Tenho andado desde há umas semanas a reler por ordem todos os romances da série Discworld de Terry Pratchett e a ouvir a obra completa de Mozart.* Por uma destas inevitáveis coincidências que não são coincidências, ambos os projectos me deram ocasião de perguntar a mim mesmo porque é que tenho tanto prazer em detectar alusões no que leio e no que ouço.
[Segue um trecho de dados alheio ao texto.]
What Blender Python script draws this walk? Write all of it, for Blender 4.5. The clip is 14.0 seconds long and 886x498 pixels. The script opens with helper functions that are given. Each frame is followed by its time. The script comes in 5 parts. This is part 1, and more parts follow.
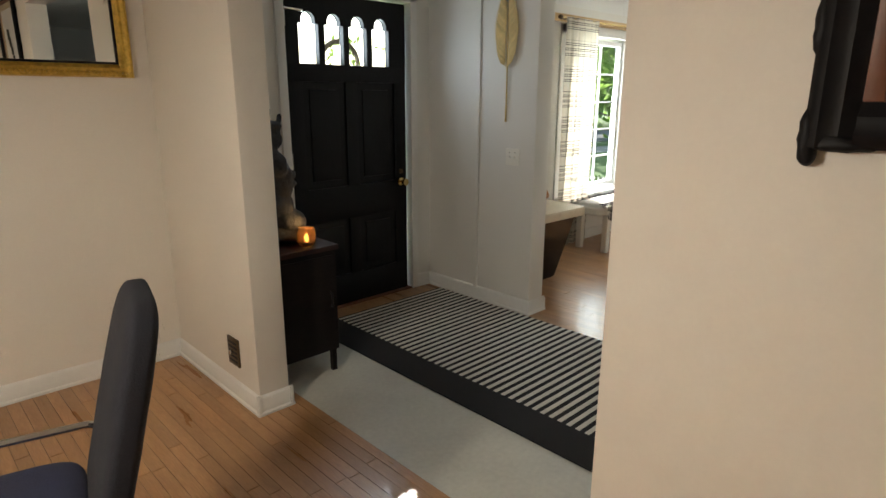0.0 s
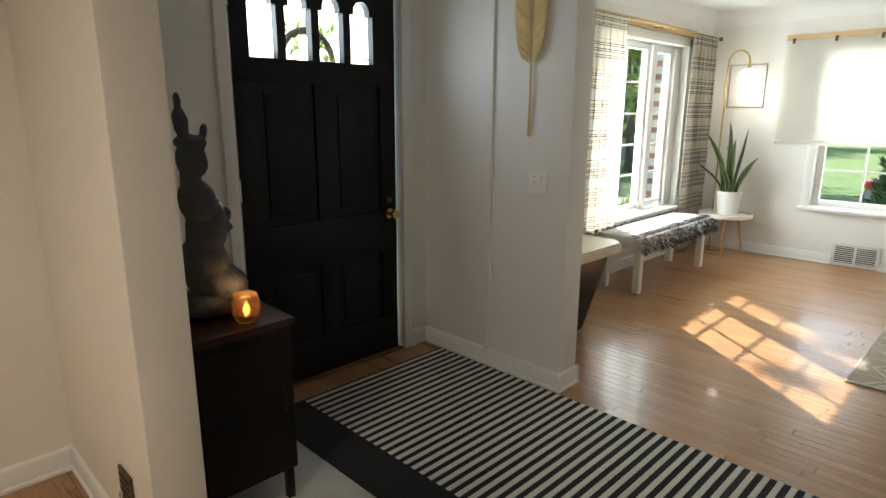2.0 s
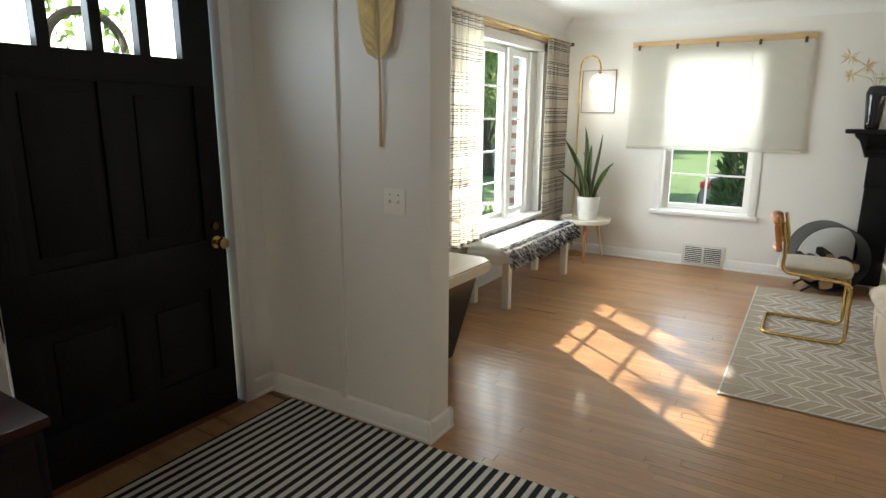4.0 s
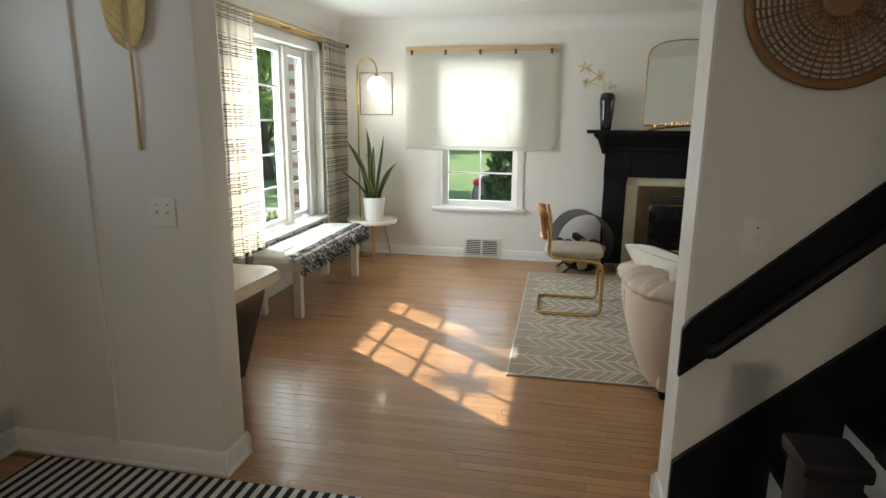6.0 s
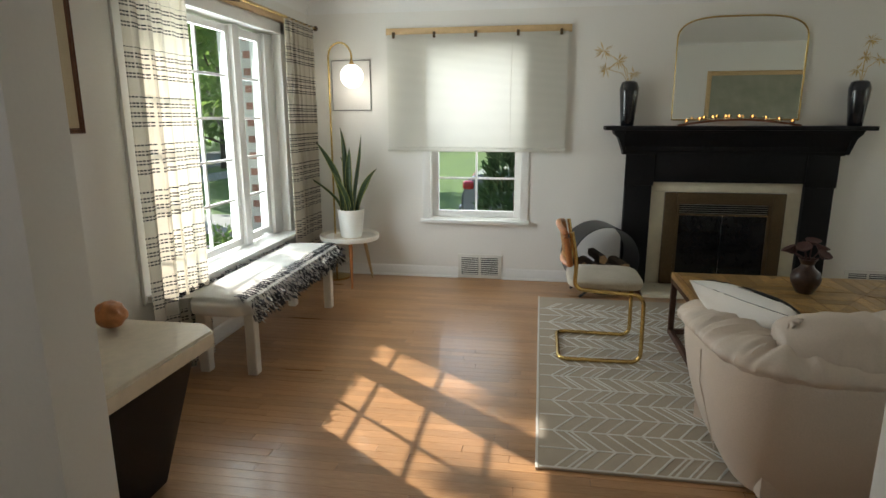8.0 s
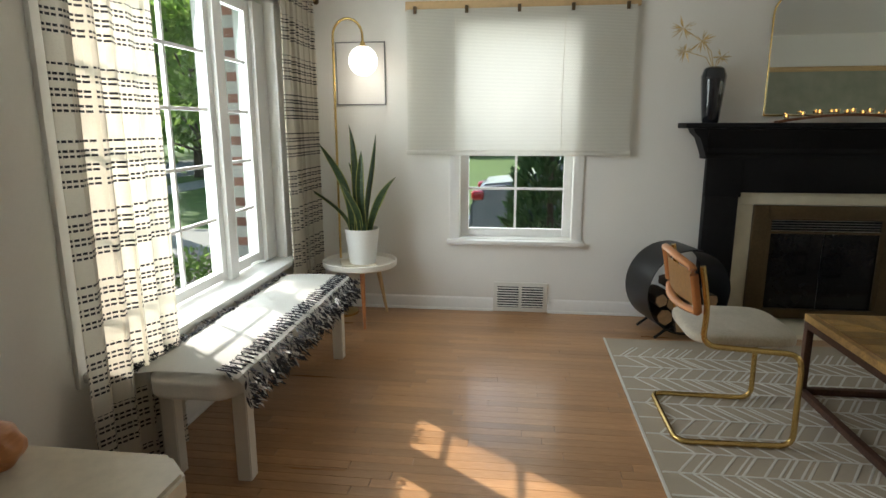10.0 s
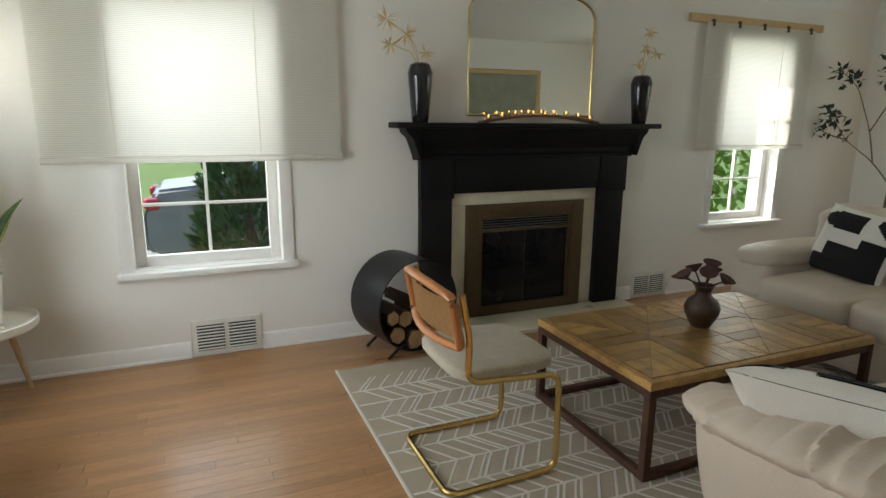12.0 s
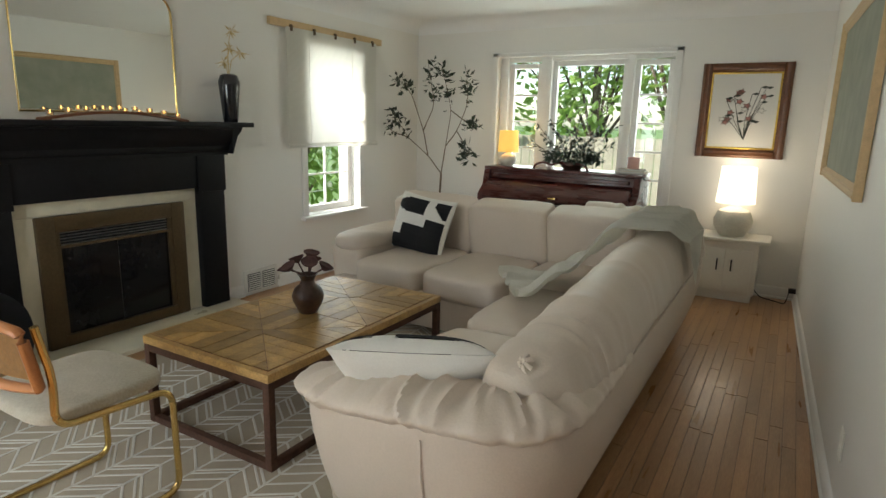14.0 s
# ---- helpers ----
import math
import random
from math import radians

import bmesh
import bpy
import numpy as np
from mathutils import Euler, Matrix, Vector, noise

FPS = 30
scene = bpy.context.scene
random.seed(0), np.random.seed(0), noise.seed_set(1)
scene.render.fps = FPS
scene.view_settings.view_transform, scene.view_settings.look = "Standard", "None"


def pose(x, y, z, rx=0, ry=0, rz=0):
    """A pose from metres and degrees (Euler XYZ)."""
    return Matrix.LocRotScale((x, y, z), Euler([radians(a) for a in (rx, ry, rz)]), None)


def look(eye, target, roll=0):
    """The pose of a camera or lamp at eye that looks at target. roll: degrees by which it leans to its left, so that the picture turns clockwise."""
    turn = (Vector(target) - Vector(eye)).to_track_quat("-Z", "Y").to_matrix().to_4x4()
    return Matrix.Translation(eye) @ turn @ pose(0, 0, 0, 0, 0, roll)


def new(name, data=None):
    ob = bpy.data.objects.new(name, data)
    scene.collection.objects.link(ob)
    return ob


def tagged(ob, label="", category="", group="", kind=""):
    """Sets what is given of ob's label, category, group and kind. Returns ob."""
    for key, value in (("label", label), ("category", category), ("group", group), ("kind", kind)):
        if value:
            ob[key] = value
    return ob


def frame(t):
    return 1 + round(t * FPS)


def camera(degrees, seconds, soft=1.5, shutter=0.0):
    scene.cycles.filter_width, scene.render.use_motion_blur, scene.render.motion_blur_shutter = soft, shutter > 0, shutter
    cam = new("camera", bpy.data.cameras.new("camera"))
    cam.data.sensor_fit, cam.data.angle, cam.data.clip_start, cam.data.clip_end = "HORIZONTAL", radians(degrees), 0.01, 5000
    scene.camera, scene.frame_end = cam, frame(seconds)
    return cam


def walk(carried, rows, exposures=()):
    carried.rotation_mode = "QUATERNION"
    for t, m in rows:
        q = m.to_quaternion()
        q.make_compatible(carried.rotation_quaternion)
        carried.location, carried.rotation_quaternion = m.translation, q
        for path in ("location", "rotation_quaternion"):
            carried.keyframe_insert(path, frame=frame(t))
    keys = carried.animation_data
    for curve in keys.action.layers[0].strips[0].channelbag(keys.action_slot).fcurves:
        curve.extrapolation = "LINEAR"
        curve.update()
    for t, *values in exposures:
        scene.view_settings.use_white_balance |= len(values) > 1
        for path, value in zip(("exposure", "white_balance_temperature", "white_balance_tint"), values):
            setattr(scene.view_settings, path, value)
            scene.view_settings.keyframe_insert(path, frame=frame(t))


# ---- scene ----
cam = camera(73.7, 14.0)
PATH = [
    (0, (0.057, -0.061, 1.539), (1.404, 1.329, 1.034), 0.2),
    (0.5, (0.245, 0.100, 1.529), (1.598, 1.485, 1.021), 0.5),
    (1, (0.439, 0.28, 1.519), (1.797, 1.664, 1.029), 0.6),
    (1.5, (0.604, 0.537, 1.512), (1.981, 1.907, 1.035), 0.5),
    (2, (0.758, 0.75, 1.488), (2.135, 2.127, 1.032), 0.2),
    (2.2, (0.823, 0.829, 1.482), (2.199, 2.209, 1.033), 0.0),
    (4.3, (1.205, 1.032, 1.5), (2.94, 1.922, 1.057), 0.6),
    (4.5, (1.203, 1.023, 1.507), (2.987, 1.81, 1.062), 0.8),
    (5, (1.2, 1.012, 1.501), (3.064, 1.59, 1.064), 0.7),
    (5.5, (1.201, 1.037, 1.499), (3.102, 1.483, 1.068), 0.6),
    (6, (1.262, 1.074, 1.483), (3.18, 1.448, 1.056), 0.5),
    (6.5, (1.46, 1.092, 1.478), (3.384, 1.433, 1.048), 0.2),
    (7, (1.701, 1.138, 1.481), (3.626, 1.462, 1.048), 0.0),
    (7.5, (1.958, 1.244, 1.476), (3.886, 1.555, 1.043), 0.0),
    (8, (2.251, 1.351, 1.47), (4.178, 1.665, 1.035), -0.1),
    (8.2, (2.375, 1.396, 1.463), (4.302, 1.713, 1.033), -0.2),
    (10.3, (3.365, 1.987, 1.378), (5.315, 2.185, 0.977), -0.2),
    (10.5, (3.45, 2.01, 1.378), (5.404, 2.165, 0.978), -0.5),
    (11, (3.682, 2.017, 1.424), (5.635, 1.985, 0.994), -0.6),
    (11.5, (3.828, 1.977, 1.425), (5.751, 1.642, 0.993), -0.2),
    (12, (3.907, 2.004, 1.421), (5.704, 1.237, 0.991), 0.5),
    (12.5, (3.891, 1.981, 1.405), (5.477, 0.839, 0.982), 0.7),
    (13, (3.835, 1.966, 1.425), (5.204, 0.573, 0.996), 1.1),
    (13.5, (3.828, 1.968, 1.438), (4.999, 0.404, 1.01), 1.5),
    (14, (3.84, 1.981, 1.44), (4.823, 0.291, 1.019), 1.4),
]
walk(cam, [(t, look(eye, target, roll)) for t, eye, target, roll in PATH],
     exposures=[(0, 1.55), (2, 1.55), (4.5, 1.4), (6, 1.2), (8, 0.85), (10.5, 0.75), (12, 0.9), (14, 1.25)])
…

Em Pratchett, é claro, a alusão e a paródia são instrumentos fundamentais da escrita.
Wyrd Sisters é um spoof de Macbeth, Witches Abroad reconta a história da Gata Borralheira, Maskerade reinventa o Fantasma da Ópera.

Em
Soul Music as cidades de Ankh-Morpork e Quirm são varridas por uma vaga de Music With Rocks In It, forma musical entre cujos precursores se conta um monge com tendências criminosas: a felonious monk. O enredo segue as aventuras e desventuras duma banda musical formada por um Troll, um Anão e um Humano - este último natural duma região do Discworld não muito diferente do nosso País de Gales - e dá-nos a oportunidade de reconhecer muitos dos actores da revolução Rock'Roll, desde os Beatles a Kurt Cobain, passando pelos Rolling Stones, pelos U2 e pelos editores, empresários, técnicos, groupies e agentes que se movem à volta das bandas.

Também um compositor pode rechear as suas obras de citações, paródias e alusões. O mesmo é permitido a um intérprete ao tocar uma
cadenza.** Foi assim que ao ouvir os Concertos de Piano de Mozart tive a surpresa de ouvir uns compassos da Sinfonia nº 40 na cadenza do 1º Andamento do Concerto nº 21, e uns compassos da Marselhesa no 1º Andamento do Concerto nº 25 - um simpático piscar de olho do pianista Derek Han ao ouvinte.

Porque é que sinto tanto prazer nisto? Em parte porque há aqui um elemento de cumplicidade entre o autor, ou o intérprete, e o leitor ou ouvinte. Em parte porque é sempre agradável encontar inesperadamente um velho amigo. Em parte pelo prazer do jogo: deixa ver quantas alusões consigo detectar. E em parte, sem dúvida, pela vaidade de ter visto, lido e ouvido muito.

Se assim é, valeu a pena. Um sorriso inesperado é coisa rara e preciosa, e uma recompensa adequada para quem acrescentou ao prazer de ler o prazer de ler muito.



* Edição da Brilliance: 170 CD's numa caixa por cerca de 80,00 €, o que perfaz menos de 0,50 € por CD. À venda na FNAC.

** Para quem não sabe o que é uma
cadenza, e com o meu pedido de desculpas a quem sabe, aqui vai uma pequena explicação: em concertos para instrumento solista e orquestra o compositor deixa por vezes alguns compassos para o intérprete improvisar o que entender. Com o tempo alguns intérpretes foram criando o hábito de levar para as salas de concerto partituras destes «improvisos»; e como alguns destes intérpretes eram eles próprios compositores, estas partituras começaram a ser adoptadas por outros intérpretes. Deste modo é hoje possível, por exemplo, ouvir uma cadenza de Beethoven num concerto de Mozart.